The most expensive part, i.e. the second conv layer is accelerated with GPU, by replacing the 3 outermost loops with 3D grids. 

## Results
Except the second conv layer, everything else stays in the host. 
Since there is a large overhead induced by the memory allocation and kernel launching, the overall latency averaged over 100 inferences is slightly worse than CPU (3.50 vs 1.59ms/inference). However if we compare the kernel only, GPU is abuot 20 times faster than CPU (0.042ms vs 0.9ms).
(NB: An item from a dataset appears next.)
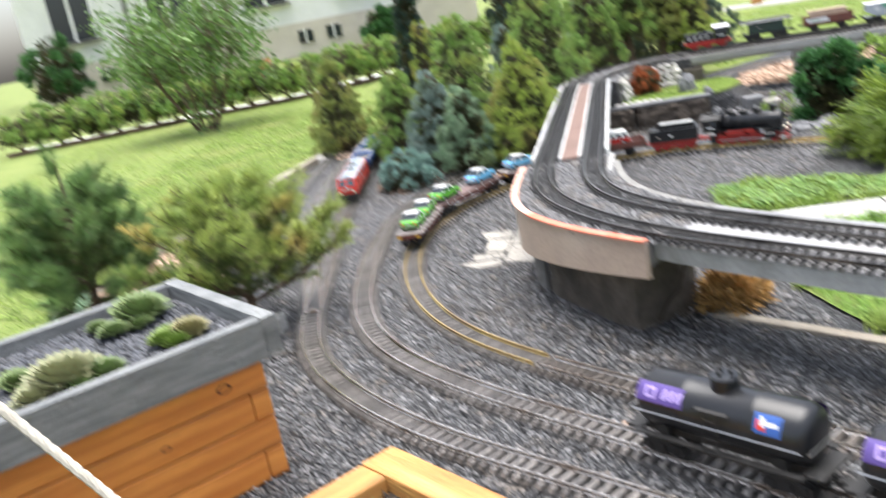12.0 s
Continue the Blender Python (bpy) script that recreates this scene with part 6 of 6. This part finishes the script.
# goods train on the steel-railed track
s = near_s(MIDDLE, 0.82, 1.03) - 0.09
tank = tank_car("glossy black tank wagon with a red and white emblem", "emblem")
set_on(tank, MIDDLE, s, Z0, True)
tank2 = set_on(tank_car("black tank wagon with violet and blue signs", "sign"), MIDDLE, s + 0.365, Z0, True)
tank1 = copy_thing(tank2, tank2.matrix_basis)
set_on(tank1, MIDDLE, s + 0.73, Z0, True)
s -= 0.165 + 0.035 + 0.1625
set_on(boxcar("red box wagon with white lettering and grey roof", True), MIDDLE, s, Z0, True)
s -= 0.1625 + 0.035 + 0.1625
set_on(boxcar("dark red-brown box wagon with blue markings", False), MIDDLE, s, Z0, True)
s -= 0.1625 + 0.03 + 0.135
w = set_on(log_wagon(), MIDDLE, s, Z0, True)
log_load().matrix_basis = w.matrix_basis

# diesel train on the outer line
s = near_s(OUTER, -1.0, 3.72) + 0.24
set_on(diesel(), OUTER, s, Z0, True)
s += 0.24 + 0.03 + 0.11
hop = hopper(HOPPERBLUE, "blue hopper wagon with a grey load")
set_on(hop, OUTER, s, Z0, True)
for k in range(2):
    s += 0.24
    set_on(copy_thing(hop, Matrix()), OUTER, s, Z0, True)
s += 0.24
set_on(hopper(DIESELRED, "red hopper wagon with a grey load"), OUTER, s, Z0, True)

# short train on the viaduct, built a fifth longer than its width would ask
LONG = Matrix.Diagonal((1.22, 1, 1, 1))
s = near_s(HIGHA, 0.66, 5.36)
for k, stock in enumerate((shunter(), green_van(), crate_wagon(), grey_hopper())):
    set_on(stock, HIGHA, s + 0.305 * k, HIGH - 0.006)
    stock.matrix_basis = stock.matrix_basis @ LONG
    if k == 2:
        crate = thing("crate", "pale brown crate standing in the open wagon", "crate")
        part("box", Shape().box(0, 0, 0.0392, 0.15, 0.064, 0.058), CRATE, crate, bevel=0.001)
        part("lid", Shape().box(0, 0, 0.0974, 0.156, 0.068, 0.005), CRATE, crate, bevel=0.0008)
        crate.matrix_basis = stock.matrix_basis


# ---- far garden ----
def hedge_plant(x, y, h, seed):
    return conifer("hedge_spruce", "young bright green spruce in the hedge row", x, y, h, h * 1.45, FERNY, seed, 2000, 0.034, "egg", category="spruce", group="hedge of young spruces", low=0.26)


HEDGE = [(-6.4, 8.6), (-4.07, 9.48), (-3.44, 9.68), (-2.91, 10.2), (-2.4, 10.75), (-1.6, 11.3), (-0.4, 11.8), (0.6, 12.1), (1.3, 12.25)]
hq = np.array(HEDGE)
strip = thing("gravel_walk", "white gravel walk behind the hedge", "path", kind="structure")
part("surface", sweep(offset_line(smooth_line(HEDGE, 0.1, 0), 0.35), [(-0.3, 0.0), (0.3, 0.0), (0.3, 0.006), (-0.3, 0.006)], -0.012), mat("white_gravel", (0.66, 0.65, 0.64), (0.8, 0.79, 0.78), 60, 0.85, bump=0.5, fine=160), strip)
part("surface", Shape().prism([(1.3, 11.7), (3.5, 10.3), (7.0, 8.0), (7.2, 8.6), (3.6, 11.0), (1.5, 12.3)], -0.012, -0.006), PATHM, strip)
edging("hedge_edging", HEDGE, 0.09, -0.03, 0.03, BROWNTIMBER, "dark timber edging along the hedge", 0.9)
n = int(length_of(hq) / 0.21)
first = None
for k in range(n):
    x, y, a = along(hq, (k + 0.5) * 0.21)
    hh = 0.37 + 0.08 * math.sin(k * 2.7) + 0.05 * math.sin(k * 1.3)
    if k < 6:
        if first is None:
            hedge_src = []
            first = True
        hedge_src.append(hedge_plant(x - 0.05 * math.sin(a), y + 0.05 * math.cos(a) + 0.06, hh, 300 + k))
    else:
        copy_thing(hedge_src[k % 6], pose(x, y + 0.08, 0, 0, 0, k * 77))

tree = thing("garden_tree", "many-stemmed broadleaf tree at the lawn edge", "tree")
tree.matrix_basis = pose(-3.72, 8.0, 0)
g = np.random.default_rng(91)
wood, tips = Shape(), []
for k in range(9):
    a = k * 0.7 + g.uniform(-0.2, 0.2)
    p0 = Vector((0.08 * math.cos(a), 0.08 * math.sin(a), -0.02))
    p1 = Vector((0.32 * math.cos(a), 0.32 * math.sin(a), 0.42))
    p2 = Vector((0.5 * math.cos(a), 0.5 * math.sin(a), 0.95 + 0.15 * math.sin(k)))
    wood.tube(p0, p1, 0.016, 0.012, 8).tube(p1, p2, 0.012, 0.005, 7)
    for _ in range(26):
        b = p1.lerp(p2, g.uniform(0.1, 1.0))
        e = b + Vector(g.normal(0, 0.2, 3)) + Vector((0, 0, 0.12))
        wood.tube(b, e, 0.004, 0.0015, 4, caps=False)
        tips.append(tuple(e))
part("trunk", wood, BARK, tree)
tips = np.array(tips)
n = len(tips) * 26
b = np.repeat(tips, 26, 0) + g.normal(0, 0.07, (n, 3))
d = g.normal(0, 1, (n, 3)) + np.array([0, 0, -0.3])
d /= np.linalg.norm(d, axis=1)[:, None]
sd = np.cross(d, g.normal(0, 1, (n, 3)))
sd /= np.linalg.norm(sd, axis=1)[:, None]
ln = 0.055 * g.uniform(0.6, 1.3, (n, 1))
v = np.stack([b, b + d * ln * 0.5 + sd * ln * 0.3, b + d * ln, b + d * ln * 0.5 - sd * ln * 0.3], 1).reshape(-1, 3)
part("crown", cloud("crown", leaf_mat("tree_leaves", (0.10, 0.20, 0.05), (0.18, 0.28, 0.08), None, 1.0), v, np.arange(4 * n).reshape(-1, 4)), None, tree)
conifer("sapling", "thin young sapling on the lawn", -2.58, 7.9, 0.42, 0.15, LIGHTSHRUB, 95, 110, 0.045, "egg", category="sapling", group="", low=0.3)

bed = thing("timber_planting_bed", "dark timber edged planting bed on the far lawn", "raised bed")
for (x0, y0), (x1, y1) in (((2.32, 8.47), (2.98, 7.72)), ((2.32, 8.47), (3.0, 9.0))):
    ln = math.hypot(x1 - x0, y1 - y0)
    ob = part("timber", Shape().box(0, 0, -0.02, ln, 0.07, 0.11), BROWNTIMBER, bed, bevel=0.006)
    ob.matrix_basis = pose((x0 + x1) / 2, (y0 + y1) / 2, 0, 0, 0, math.degrees(math.atan2(y1 - y0, x1 - x0)))
part("soil", Shape().prism([(2.4, 8.47), (3.0, 7.8), (3.7, 8.3), (3.05, 8.95)], -0.02, 0.05), SOIL, bed)
for k, (x, y) in enumerate(((2.62, 8.45), (2.85, 8.3), (2.9, 8.6), (3.1, 8.15), (3.2, 8.5))):
    conifer("bed_spruce", "young dark green spruce in the timber bed", x, y, 0.5, 0.42, FERNY, 400 + k, 2400, 0.038, "egg", category="spruce", group="spruces in the timber bed", low=0.15).matrix_basis = pose(x, y, 0.04)
bench = thing("timber_beam", "long weathered timber beam lying on the far lawn", "timber")
ob = part("beam", Shape().box(0, 0, 0, 1.9, 0.22, 0.16), BROWNTIMBER, bench, bevel=0.01)
ob.matrix_basis = pose(-4.2, 16.6, 0.0, 0, 0, 6)
for x in (-5.0, -3.4):
    part("support", Shape().box(x, 16.62, -0.012, 0.2, 0.2, 0.02), CONC, bench)
for x, y in ((1.78, 11.9), (2.46, 11.95)):
    solid("wooden_post", Shape().box(x, y, -0.02, 0.12, 0.12, 0.8), YELLOWWOOD, "honey stained square wooden post", "post", "path posts", bevel=0.01)
cone = thing("terracotta_pot", "terracotta pot on the far lawn", "plant pot")
part("pot", Shape().tube((0, 0, -0.012), (0, 0, 0.24), 0.09, 0.14, 20).tube((0, 0, 0.24), (0, 0, 0.29), 0.155, 0.155, 20), mat("terracotta", (0.55, 0.22, 0.10), (0.46, 0.18, 0.09), 12, 0.8, bump=0.3), cone)
cone.matrix_basis = pose(-6.25, 15.7, 0)
part("soil", Shape().tube((0, 0, 0.28), (0, 0, 0.292), 0.14, n=20), SOIL, cone)

# ---- house beyond the lawn ----
house = thing("house", "white rendered house with a beige plinth", "house")
house.matrix_basis = pose(-8.6, 21.3, 0, 0, 0, 16)
HL, HD = 11.0, 7.0
part("plinth", Shape().box(0, HD / 2, -0.02, HL, HD, 0.82), PLINTH, house, "beige plinth")
part("wall", Shape().box(0, HD / 2, 0.8, HL - 0.06, HD - 0.06, 4.4), WHITEWALL, house)
roof = Shape().add([(-HL / 2 - 0.4, -0.5, 5.1), (HL / 2 + 0.4, -0.5, 5.1), (HL / 2 + 0.4, HD / 2, 8.0), (-HL / 2 - 0.4, HD / 2, 8.0), (HL / 2 + 0.4, HD + 0.5, 5.1), (-HL / 2 - 0.4, HD + 0.5, 5.1)], [(0, 1, 2, 3), (3, 2, 4, 5), (0, 3, 5), (1, 4, 2), (0, 5, 4, 1)])
part("roof", roof, mat("roof_tiles", (0.25, 0.10, 0.07), (0.3, 0.13, 0.09), 8, 0.8), house)
for x in (-4.2, -1.9, 0.4, 2.7, 4.6):
    win = part("window", Shape().box(x, 0.02, 1.35, 1.0, 0.10, 1.3), DARKGLASS, house)
    for dx in (-0.52, 0.0, 0.52):
        part("frame_bar", Shape().box(x + dx, 0.0, 1.3, 0.07, 0.1, 1.4), WHITEWALL, win)
    part("sill", Shape().box(x, -0.06, 1.28, 1.2, 0.16, 0.05), CONC, win)
for x in (-4.4, -3.7, 1.2, 1.9):
    win = part("cellar_window", Shape().box(x, -0.01, 0.3, 0.36, 0.06, 0.3), DARKGLASS, house)
    part("frame_bar", Shape().box(x, -0.025, 0.28, 0.04, 0.06, 0.34), WHITEWALL, win)
part("downpipe", Shape().tube((-2.9, -0.04, 0.0), (-2.9, -0.04, 5.1), 0.05, n=10), CONC, house)
for k, (x, y, h, w) in enumerate(((-12.4, 18.6, 1.6, 1.2), (-10.6, 20.0, 0.9, 0.9), (-5.4, 21.4, 0.7, 0.9))):
    conifer("house_shrub", "dark green shrub in front of the house", x, y, h, w, LAUREL, 500 + k, 2500, 0.12, "egg", category="shrub", group="shrubs by the house")
for k in range(6):
    a = radians(20 + 5.6 * k)
    conifer("boundary_tree", "green boundary tree at the garden's end", 26 * math.cos(a), 6 + 24 * math.sin(a), 4.5 + 1.2 * math.sin(k * 2.3), 4.0, FERNY, 600 + k, 1400, 0.5, "egg", category="tree", group="boundary trees")

# ---- rope beside the path of the viewer ----
rope = Shape()
A0, B0 = Vector((-0.68, 0.912, 0.748)), Vector((-0.005, 0.876, 0.0))
for strand in range(3):
    prev = None
    for k in range(150):
        u = k / 149
        a = u * 150 + strand * 2.094
        c = A0.lerp(B0, u) + Vector((0.0028 * math.cos(a) * 0.45, 0.0028 * math.cos(a) * 0.9, 0.0028 * math.sin(a)))
        if prev:
            rope.tube(prev, c, 0.0036, n=6, caps=False)
        prev = c
solid("rope", rope, ROPE, "twisted white rope strung beside the planter", "rope")
post = thing("rope_post", "dark brown wooden post carrying the rope", "post")
part("shaft", Shape().tube((0, 0, -0.02), (0, 0, 0.76), 0.03, 0.028, 16), BROWNTIMBER, post)
part("cap", Shape().tube((0, 0, 0.76), (0, 0, 0.785), 0.028, 0.015, 16), BROWNTIMBER, post)
post.matrix_basis = pose(-0.712, 0.914, 0)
This advantage only manifests itself when there is a large amount of data using the same parameters, which can be prefetched into GPU.

### Future work
It is also possible to implement the Cuda kernel as C++ templates, as explained in [this blog post](https://devblogs.nvidia.com/power-cpp11-cuda-7/). 

## LeNet5 in Keras 
For a comparison, the evaluation is done with Keras + TF:

![keras](misc/keras_lenet_infer.png)

The reduction in latency flattens out mainly due to limited memory on my laptop, if the CPU/GPU memory is large enough, the framework implementation will show even better scalability.

Note that the CPU/GPU used are different from above, which are Intel i7-7500 and GeForce 940MX, which is because I have the environment setup on my own laptop.